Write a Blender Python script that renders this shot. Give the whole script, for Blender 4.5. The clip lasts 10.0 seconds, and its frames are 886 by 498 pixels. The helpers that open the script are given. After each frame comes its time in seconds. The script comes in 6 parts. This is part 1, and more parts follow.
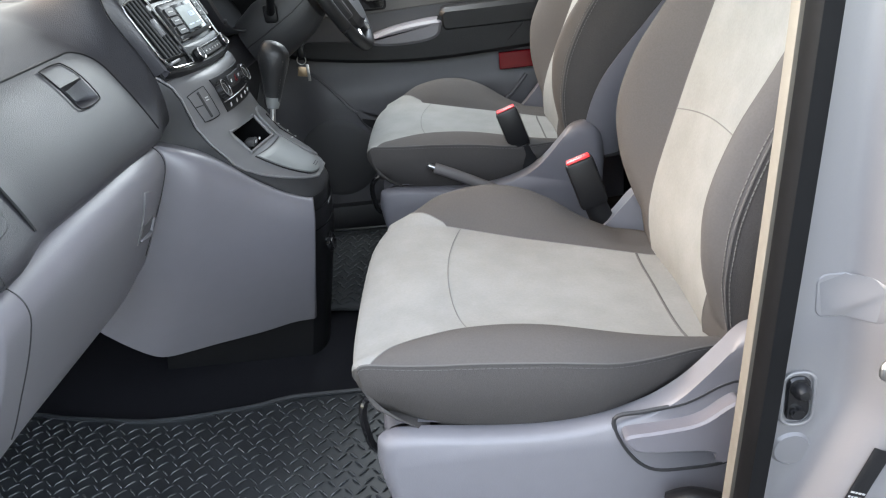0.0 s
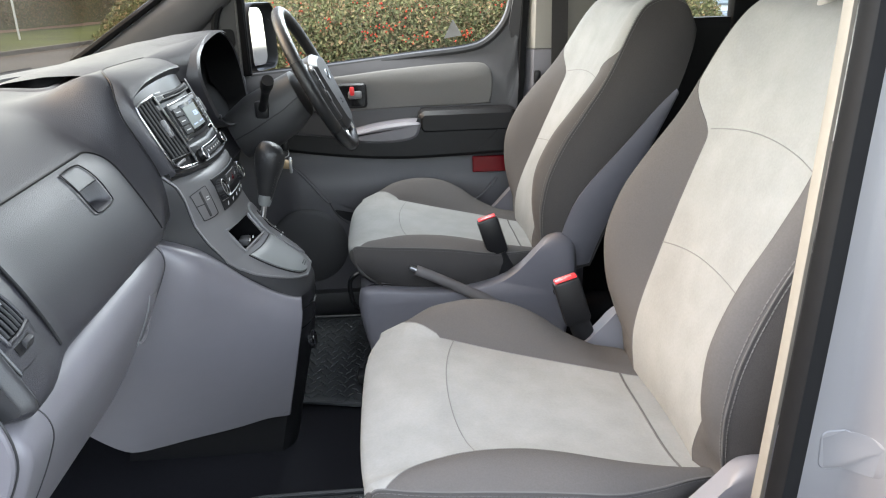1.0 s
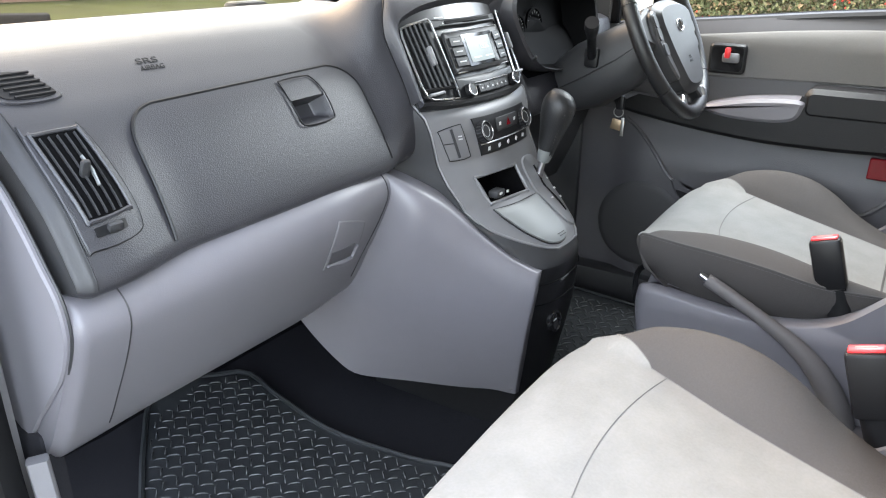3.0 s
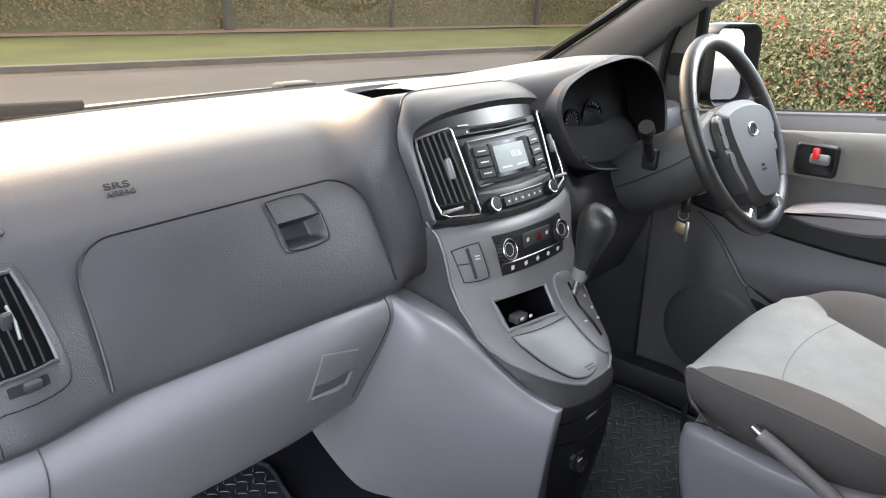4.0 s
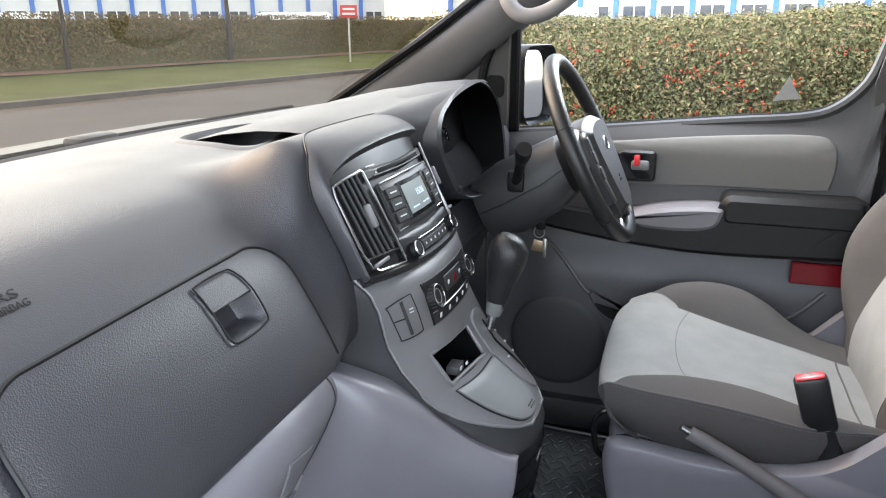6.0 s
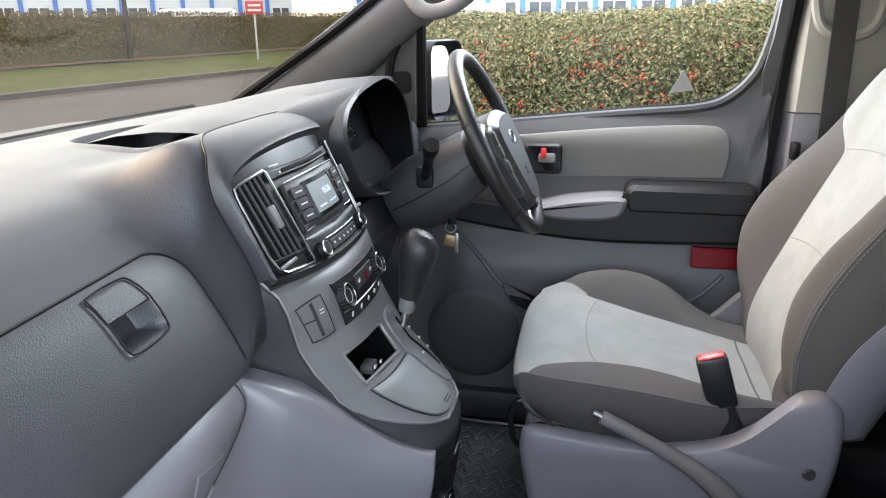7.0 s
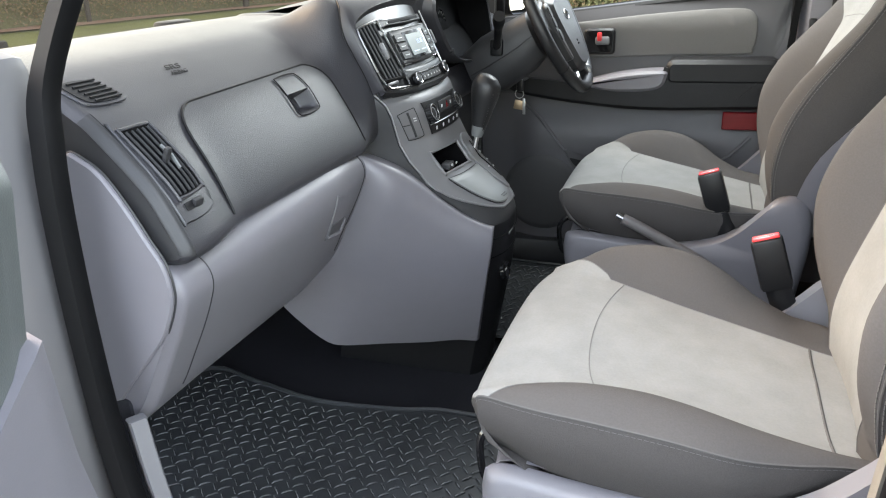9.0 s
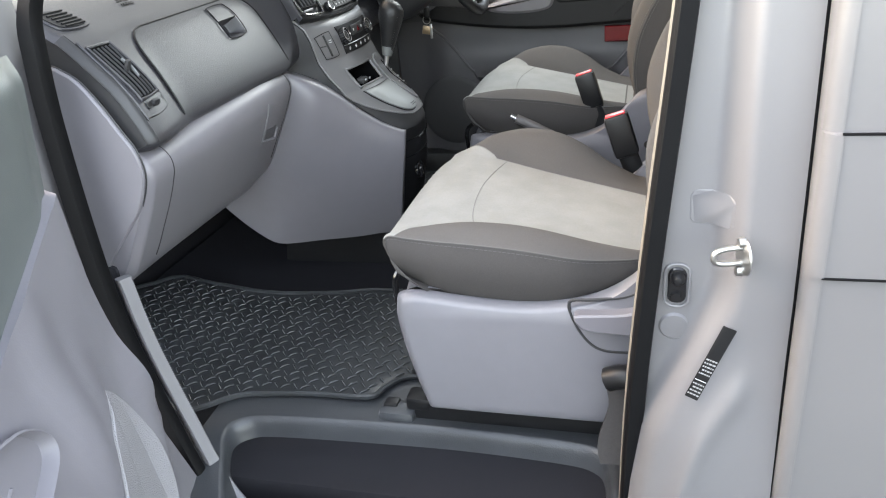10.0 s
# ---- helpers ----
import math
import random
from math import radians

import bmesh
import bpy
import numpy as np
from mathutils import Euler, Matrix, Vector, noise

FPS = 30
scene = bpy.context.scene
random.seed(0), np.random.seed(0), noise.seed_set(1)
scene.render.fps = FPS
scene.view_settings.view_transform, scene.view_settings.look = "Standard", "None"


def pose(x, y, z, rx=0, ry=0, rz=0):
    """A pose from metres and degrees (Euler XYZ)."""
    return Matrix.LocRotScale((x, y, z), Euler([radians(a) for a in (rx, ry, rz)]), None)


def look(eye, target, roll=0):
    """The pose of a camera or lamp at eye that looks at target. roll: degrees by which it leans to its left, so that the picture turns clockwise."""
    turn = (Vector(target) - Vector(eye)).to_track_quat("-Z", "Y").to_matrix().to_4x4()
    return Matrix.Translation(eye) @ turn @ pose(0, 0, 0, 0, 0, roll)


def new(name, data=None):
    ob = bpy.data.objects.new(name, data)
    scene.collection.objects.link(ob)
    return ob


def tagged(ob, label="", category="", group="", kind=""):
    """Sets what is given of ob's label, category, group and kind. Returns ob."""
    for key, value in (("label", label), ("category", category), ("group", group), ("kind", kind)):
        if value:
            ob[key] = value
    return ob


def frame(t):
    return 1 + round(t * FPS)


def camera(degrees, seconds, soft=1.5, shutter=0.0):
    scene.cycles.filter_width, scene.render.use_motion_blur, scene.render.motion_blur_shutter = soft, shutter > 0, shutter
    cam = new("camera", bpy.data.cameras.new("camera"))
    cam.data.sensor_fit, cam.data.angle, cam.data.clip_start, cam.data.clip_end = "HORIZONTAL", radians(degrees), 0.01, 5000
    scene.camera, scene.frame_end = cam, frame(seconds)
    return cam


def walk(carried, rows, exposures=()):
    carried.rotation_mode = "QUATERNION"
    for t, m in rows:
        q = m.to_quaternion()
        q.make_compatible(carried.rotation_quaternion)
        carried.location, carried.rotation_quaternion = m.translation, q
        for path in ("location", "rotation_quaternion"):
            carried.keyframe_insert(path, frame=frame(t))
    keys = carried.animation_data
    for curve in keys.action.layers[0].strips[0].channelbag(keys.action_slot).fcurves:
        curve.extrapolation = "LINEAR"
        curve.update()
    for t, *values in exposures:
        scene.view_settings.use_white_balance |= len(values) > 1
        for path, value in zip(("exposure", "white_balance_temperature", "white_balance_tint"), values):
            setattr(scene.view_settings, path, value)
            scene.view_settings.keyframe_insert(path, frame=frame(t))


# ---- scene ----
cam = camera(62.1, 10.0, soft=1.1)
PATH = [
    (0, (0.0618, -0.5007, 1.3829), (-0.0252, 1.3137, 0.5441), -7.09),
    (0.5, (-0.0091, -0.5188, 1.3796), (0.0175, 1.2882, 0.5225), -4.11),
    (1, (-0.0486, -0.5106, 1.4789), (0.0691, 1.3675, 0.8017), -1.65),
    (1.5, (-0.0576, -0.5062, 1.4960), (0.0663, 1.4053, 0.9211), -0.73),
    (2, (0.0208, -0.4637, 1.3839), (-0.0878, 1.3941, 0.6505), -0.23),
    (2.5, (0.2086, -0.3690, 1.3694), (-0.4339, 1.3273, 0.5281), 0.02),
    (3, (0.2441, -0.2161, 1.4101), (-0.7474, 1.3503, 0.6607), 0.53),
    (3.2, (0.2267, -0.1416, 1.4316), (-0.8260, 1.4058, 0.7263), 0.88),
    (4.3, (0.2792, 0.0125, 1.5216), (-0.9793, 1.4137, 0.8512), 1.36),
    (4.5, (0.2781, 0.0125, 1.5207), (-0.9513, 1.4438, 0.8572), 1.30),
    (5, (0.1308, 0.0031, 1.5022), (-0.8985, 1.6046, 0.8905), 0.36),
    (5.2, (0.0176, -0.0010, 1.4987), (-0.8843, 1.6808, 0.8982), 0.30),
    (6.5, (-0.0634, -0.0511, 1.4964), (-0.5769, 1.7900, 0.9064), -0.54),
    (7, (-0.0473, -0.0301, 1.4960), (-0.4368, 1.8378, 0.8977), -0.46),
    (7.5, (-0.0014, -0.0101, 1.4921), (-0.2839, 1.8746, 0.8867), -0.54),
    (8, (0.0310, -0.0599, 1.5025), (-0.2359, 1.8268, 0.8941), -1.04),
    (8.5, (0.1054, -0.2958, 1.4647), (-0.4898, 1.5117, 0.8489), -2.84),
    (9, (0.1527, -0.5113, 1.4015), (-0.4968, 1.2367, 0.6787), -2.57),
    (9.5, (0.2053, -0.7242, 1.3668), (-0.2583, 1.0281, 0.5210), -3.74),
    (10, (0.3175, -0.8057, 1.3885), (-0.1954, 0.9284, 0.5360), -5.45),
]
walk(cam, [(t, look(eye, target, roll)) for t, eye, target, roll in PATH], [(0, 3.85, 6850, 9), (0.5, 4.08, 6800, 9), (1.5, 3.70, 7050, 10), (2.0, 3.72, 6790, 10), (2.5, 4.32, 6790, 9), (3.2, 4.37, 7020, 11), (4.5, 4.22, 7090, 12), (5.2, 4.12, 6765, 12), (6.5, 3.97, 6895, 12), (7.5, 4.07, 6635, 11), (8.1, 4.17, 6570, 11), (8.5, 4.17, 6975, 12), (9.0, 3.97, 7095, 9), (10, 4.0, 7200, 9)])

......

Copy exactly the lines running from the beginning of the listing through the line that has "of a camera". Drop the pictures.

• _Solution for this task_
Write a Blender Python script that renders this shot. Give the whole script, for Blender 4.5. The clip lasts 10.0 seconds, and its frames are 886 by 498 pixels. The helpers that open the script are given. After each frame comes its time in seconds. The script comes in 6 parts. This is part 1, and more parts follow.
0.0 s
1.0 s
3.0 s
4.0 s
6.0 s
7.0 s
9.0 s
10.0 s
# ---- helpers ----
import math
import random
from math import radians

import bmesh
import bpy
import numpy as np
from mathutils import Euler, Matrix, Vector, noise

FPS = 30
scene = bpy.context.scene
random.seed(0), np.random.seed(0), noise.seed_set(1)
scene.render.fps = FPS
scene.view_settings.view_transform, scene.view_settings.look = "Standard", "None"


def pose(x, y, z, rx=0, ry=0, rz=0):
    """A pose from metres and degrees (Euler XYZ)."""
    return Matrix.LocRotScale((x, y, z), Euler([radians(a) for a in (rx, ry, rz)]), None)


def look(eye, target, roll=0):
    """The pose of a camera or lamp at eye that looks at target. roll: degrees by which it leans to its left, so that the picture turns clockwise."""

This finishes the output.